Aim:
Every line below is to be copied exactly, with the pictures left out.

Supplied material:

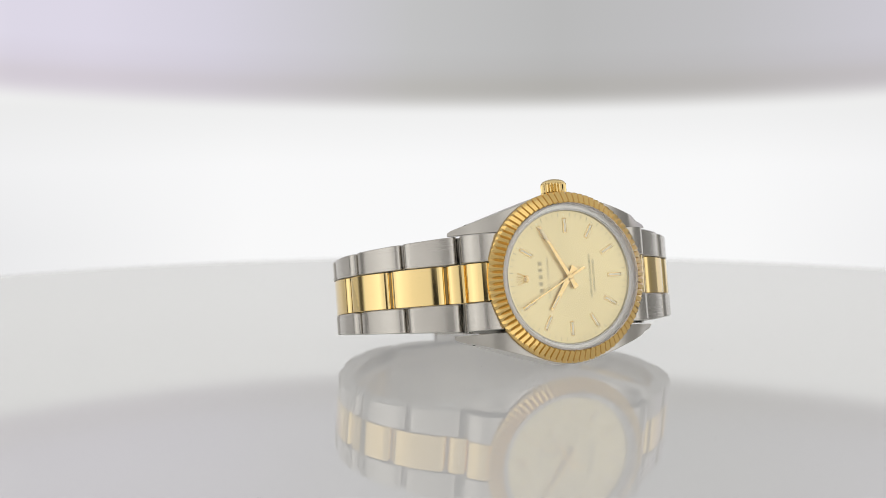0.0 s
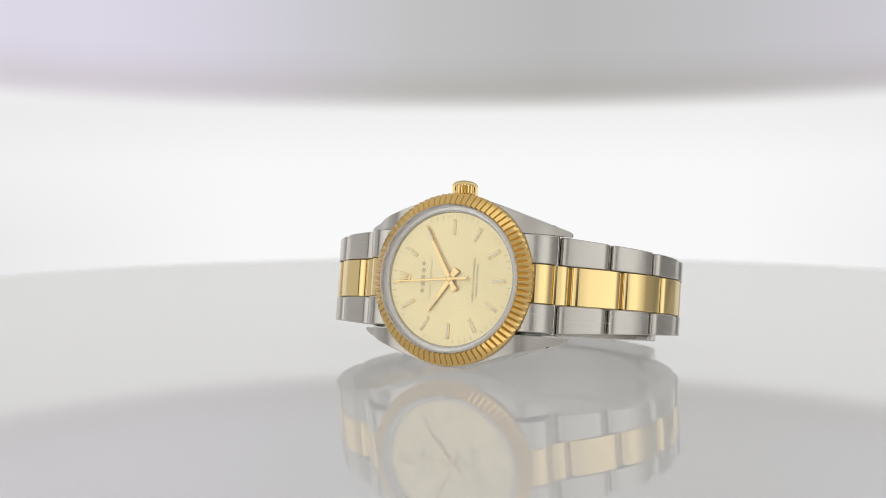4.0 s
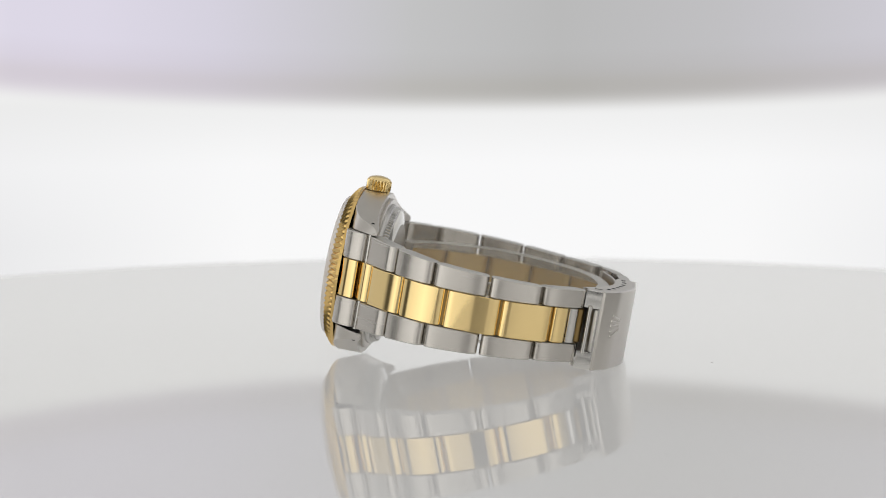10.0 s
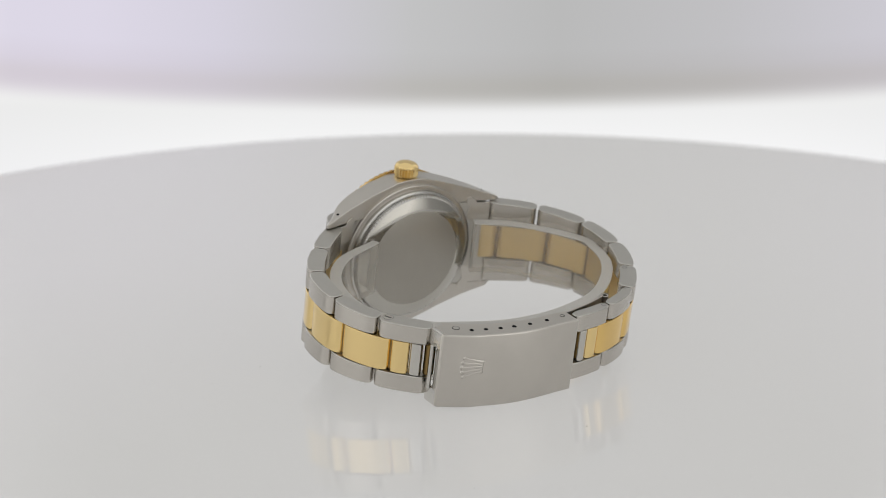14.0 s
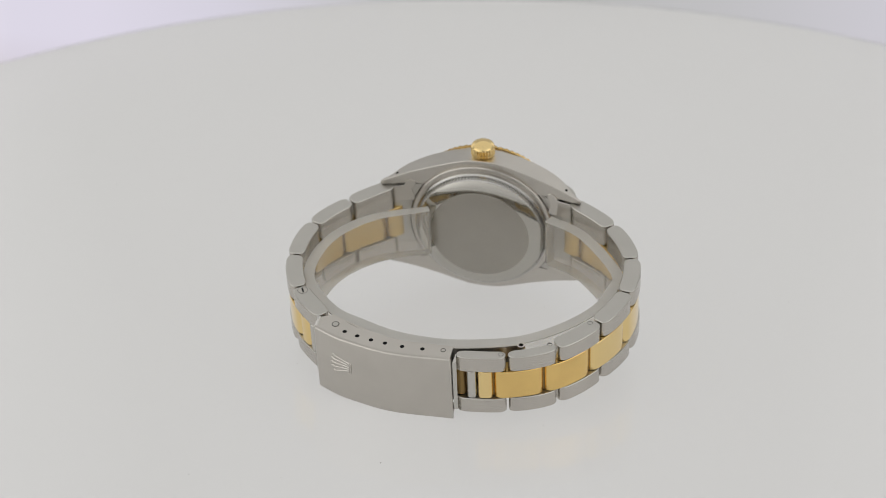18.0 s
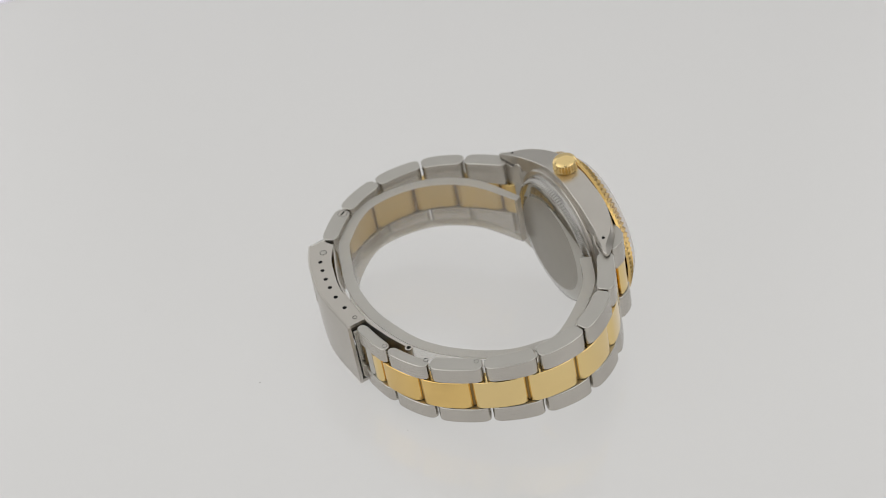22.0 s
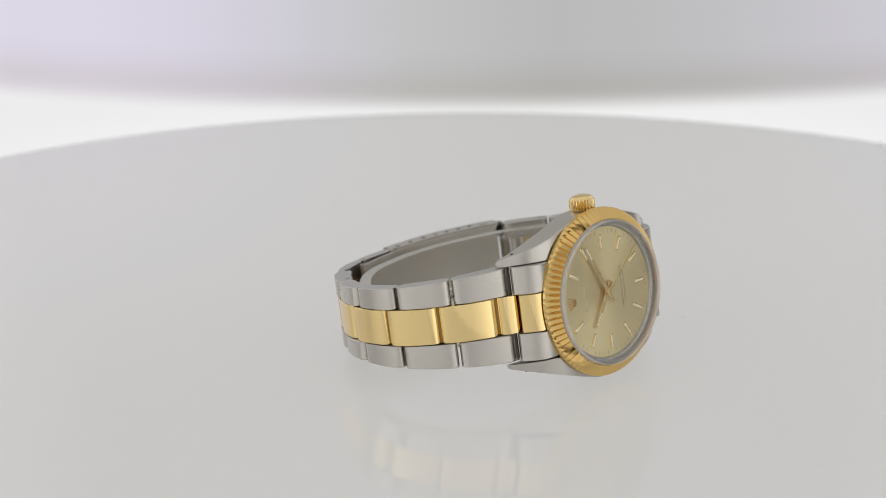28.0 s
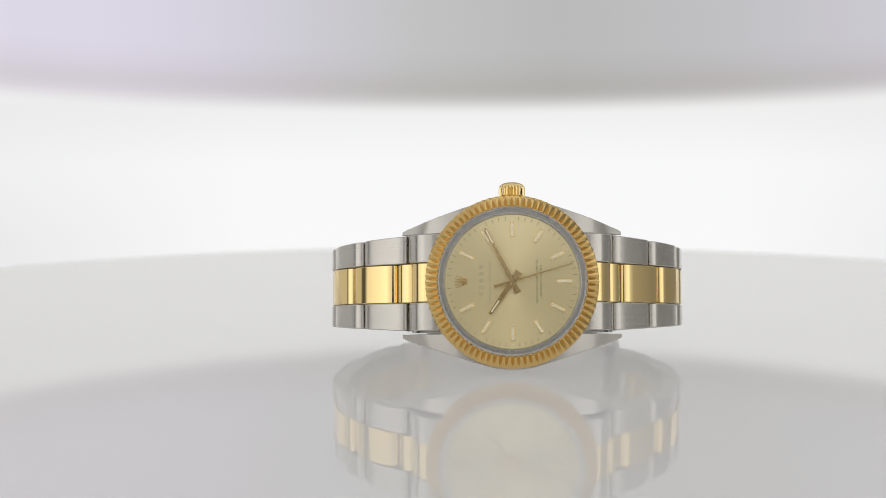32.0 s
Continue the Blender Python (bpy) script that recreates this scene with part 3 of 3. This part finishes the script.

Response to this task:
0.0 s
4.0 s
10.0 s
14.0 s
18.0 s
22.0 s
28.0 s
32.0 s
Continue the Blender Python (bpy) script that recreates this scene with part 3 of 3. This part finishes the script.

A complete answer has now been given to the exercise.